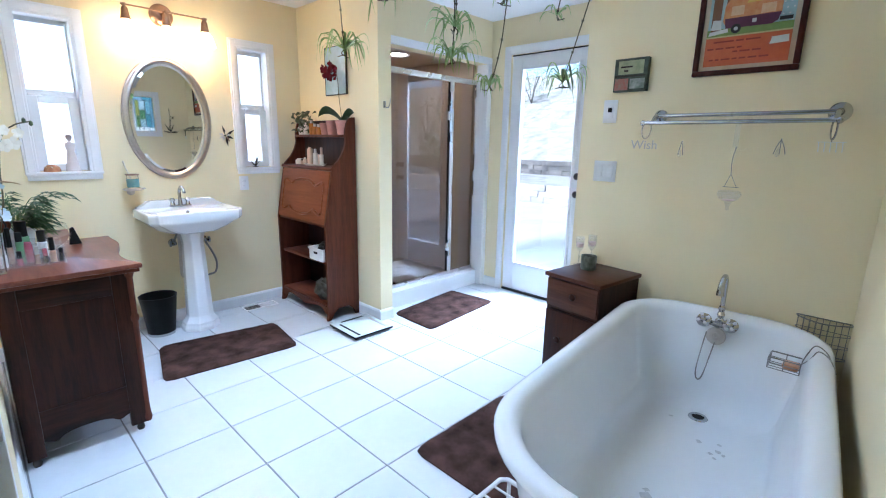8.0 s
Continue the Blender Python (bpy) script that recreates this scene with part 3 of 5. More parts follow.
tube(bm, [(FX + 0.02, FY, 0.575), (FX - 0.035, FY, 0.575)], 0.016, 12)
part("mixer_body", bm, M_CHROME, tap)
for s in (-1, 1):
    y = FY + s * 0.05
    bm = lathe(bmesh.new(), [(0, 0), (0.022, 0), (0.029, 0.006), (0.03, 0.014), (0.024, 0.022), (0.014, 0.027), (0.012, 0.04), (0.006, 0.044), (0, 0.045)], FX - 0.038, y, 0.58, 16, m=Matrix.Rotation(radians(-60), 4, "Y"))
    h = part("tap_handle", bm, M_CHROME, tap)
    bm = bmesh.new()
    c = Vector((FX - 0.066, y, 0.598))
    for k in range(4):
        d = Matrix.Rotation(radians(-60), 3, "Y") @ Vector((math.cos(math.pi / 2 * k + 0.5), math.sin(math.pi / 2 * k + 0.5), 0))
        tube(bm, [c + 0.004 * d, c + 0.014 * d, c + 0.023 * d, c + 0.027 * d], [0.005, 0.0055, 0.008, 0.004], 8)
    part("cross", bm, M_PORC, h, "white porcelain cross")
ov = thing("overflow_plate", 2.19, 0.424, 0.52, "grey metal overflow plate with hanging plug chain", "drain plate")
part("plate", lathe(bmesh.new(), [(0, 0.002), (0.006, 0.002), (0.008, 0.006), (0.013, 0.006), (0.016, 0.003), (0.037, 0.003), (0.039, -0.004), (0, -0.02)], 2.172, 0.424, 0.518, 24, m=Matrix.Rotation(radians(-80), 4, "Y")), M_NICKEL, ov, "dull grey plate with a pierced centre")
ch = curve([(2.16, 0.458, 0.53), (2.152, 0.464, 0.47), (2.14, 0.472, 0.37), (2.136, 0.468, 0.325), (2.138, 0.455, 0.315), (2.142, 0.443, 0.345), (2.15, 0.43, 0.43), (2.16, 0.422, 0.49)], 14)
bm = bmesh.new()
for p in ch:
    bmesh.ops.create_icosphere(bm, subdivisions=1, radius=0.0032, matrix=Matrix.Translation(p))
tube(bm, ch, 0.0012, 5)
part("chain", bm, M_WIRE, ov, "bead chain")


def wire_parts(parent, x0, y0, z0, x1, y1, z1, nx, ny, nz, r):
    """A basket of bent wires, each a part of its own."""
    for z in [z0 + (z1 - z0) * k / nz for k in range(nz + 1)]:
        part("rim" if z == z1 else "hoop", tube(bmesh.new(), [(x0, y0, z), (x1, y0, z), (x1, y1, z), (x0, y1, z)], r * (1.6 if z == z1 else 1), 6, closed=True), M_WIRE, parent)
    for k in range(nx + 1):
        x = x0 + (x1 - x0) * k / nx
        part("wire", tube(bmesh.new(), [(x, y0, z1), (x, y0, z0), (x, y1, z0), (x, y1, z1)], r, 6), M_WIRE, parent)
    for k in range(ny + 1):
        y = y0 + (y1 - y0) * k / ny
        part("wire", tube(bmesh.new(), [(x0, y, z1), (x0, y, z0), (x1, y, z0), (x1, y, z1)], r, 6), M_WIRE, parent)


caddy = thing("soap_caddy", 2.065, 0.16, 0.5, "wire soap caddy hooked over the tub rim", "soap dish")
wire_parts(caddy, 2.03, 0.116, 0.503, 2.10, 0.214, 0.545, 3, 2, 2, 0.0017)
for x, y in ((0.0, 0.0), (-0.055, -0.012)):
    part("hook", tube(bmesh.new(), curve([(2.065 + x / 2, 0.116, 0.545), (2.045 + x, 0.104 + y, 0.59), (2.025 + x, 0.085 + y, 0.632), (1.985 + x, 0.05 + y, 0.628), (1.965 + x, 0.028 + y, 0.59)], 6), 0.0022, 6), M_WIRE, caddy)
M_SOAP = surf("tan_soap", (0.42, 0.2, 0.1), (0.5, 0.27, 0.15), 0.45, 12, 0.05, 60)
single("soap_bar", B(2.04, 0.12, 0.506, 2.095, 0.172, 0.53, 0.009), M_SOAP, "tan bar of soap in the wire caddy", "soap", at=(2.065, 0.145, 0.506))
wb = thing("wire_basket", 2.26, 0.09, 0.5, "wire storage basket hung in the wall corner", "basket")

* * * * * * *

# Do this:
Leave the pictures out and output the rest of the listing exactly.

# Exercise response:
8.0 s
Continue the Blender Python (bpy) script that recreates this scene with part 3 of 5. More parts follow.
tube(bm, [(FX + 0.02, FY, 0.575), (FX - 0.035, FY, 0.575)], 0.016, 12)
part("mixer_body", bm, M_CHROME, tap)
for s in (-1, 1):
    y = FY + s * 0.05
    bm = lathe(bmesh.new(), [(0, 0), (0.022, 0), (0.029, 0.006), (0.03, 0.014), (0.024, 0.022), (0.014, 0.027), (0.012, 0.04), (0.006, 0.044), (0, 0.045)], FX - 0.038, y, 0.58, 16, m=Matrix.Rotation(radians(-60), 4, "Y"))
    h = part("tap_handle", bm, M_CHROME, tap)
    bm = bmesh.new()
    c = Vector((FX - 0.066, y, 0.598))
    for k in range(4):
        d = Matrix.Rotation(radians(-60), 3, "Y") @ Vector((math.cos(math.pi / 2 * k + 0.5), math.sin(math.pi / 2 * k + 0.5), 0))
        tube(bm, [c + 0.004 * d, c + 0.014 * d, c + 0.023 * d, c + 0.027 * d], [0.005, 0.0055, 0.008, 0.004], 8)
    part("cross", bm, M_PORC, h, "white porcelain cross")
ov = thing("overflow_plate", 2.19, 0.424, 0.52, "grey metal overflow plate with hanging plug chain", "drain plate")
part("plate", lathe(bmesh.new(), [(0, 0.002), (0.006, 0.002), (0.008, 0.006), (0.013, 0.006), (0.016, 0.003), (0.037, 0.003), (0.039, -0.004), (0, -0.02)], 2.172, 0.424, 0.518, 24, m=Matrix.Rotation(radians(-80), 4, "Y")), M_NICKEL, ov, "dull grey plate with a pierced centre")
ch = curve([(2.16, 0.458, 0.53), (2.152, 0.464, 0.47), (2.14, 0.472, 0.37), (2.136, 0.468, 0.325), (2.138, 0.455, 0.315), (2.142, 0.443, 0.345), (2.15, 0.43, 0.43), (2.16, 0.422, 0.49)], 14)
bm = bmesh.new()
for p in ch:
    bmesh.ops.create_icosphere(bm, subdivisions=1, radius=0.0032, matrix=Matrix.Translation(p))
tube(bm, ch, 0.0012, 5)
part("chain", bm, M_WIRE, ov, "bead chain")


def wire_parts(parent, x0, y0, z0, x1, y1, z1, nx, ny, nz, r):
    """A basket of bent wires, each a part of its own."""
    for z in [z0 + (z1 - z0) * k / nz for k in range(nz + 1)]:
        part("rim" if z == z1 else "hoop", tube(bmesh.new(), [(x0, y0, z), (x1, y0, z), (x1, y1, z), (x0, y1, z)], r * (1.6 if z == z1 else 1), 6, closed=True), M_WIRE, parent)
    for k in range(nx + 1):
        x = x0 + (x1 - x0) * k / nx
        part("wire", tube(bmesh.new(), [(x, y0, z1), (x, y0, z0), (x, y1, z0), (x, y1, z1)], r, 6), M_WIRE, parent)
    for k in range(ny + 1):
        y = y0 + (y1 - y0) * k / ny
        part("wire", tube(bmesh.new(), [(x0, y, z1), (x0, y, z0), (x1, y, z0), (x1, y, z1)], r, 6), M_WIRE, parent)


caddy = thing("soap_caddy", 2.065, 0.16, 0.5, "wire soap caddy hooked over the tub rim", "soap dish")
wire_parts(caddy, 2.03, 0.116, 0.503, 2.10, 0.214, 0.545, 3, 2, 2, 0.0017)
for x, y in ((0.0, 0.0), (-0.055, -0.012)):
    part("hook", tube(bmesh.new(), curve([(2.065 + x / 2, 0.116, 0.545), (2.045 + x, 0.104 + y, 0.59), (2.025 + x, 0.085 + y, 0.632), (1.985 + x, 0.05 + y, 0.628), (1.965 + x, 0.028 + y, 0.59)], 6), 0.0022, 6), M_WIRE, caddy)
M_SOAP = surf("tan_soap", (0.42, 0.2, 0.1), (0.5, 0.27, 0.15), 0.45, 12, 0.05, 60)
single("soap_bar", B(2.04, 0.12, 0.506, 2.095, 0.172, 0.53, 0.009), M_SOAP, "tan bar of soap in the wire caddy", "soap", at=(2.065, 0.145, 0.506))
wb = thing("wire_basket", 2.26, 0.09, 0.5, "wire storage basket hung in the wall corner", "basket")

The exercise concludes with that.